- Short task: Can you write out the whole listing exactly?

- Dataset section:
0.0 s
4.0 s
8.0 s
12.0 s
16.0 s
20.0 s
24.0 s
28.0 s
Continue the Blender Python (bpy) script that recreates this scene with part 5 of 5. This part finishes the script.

- Completed task:
0.0 s
4.0 s
8.0 s
12.0 s
16.0 s
20.0 s
24.0 s
28.0 s
Continue the Blender Python (bpy) script that recreates this scene with part 5 of 5. This part finishes the script.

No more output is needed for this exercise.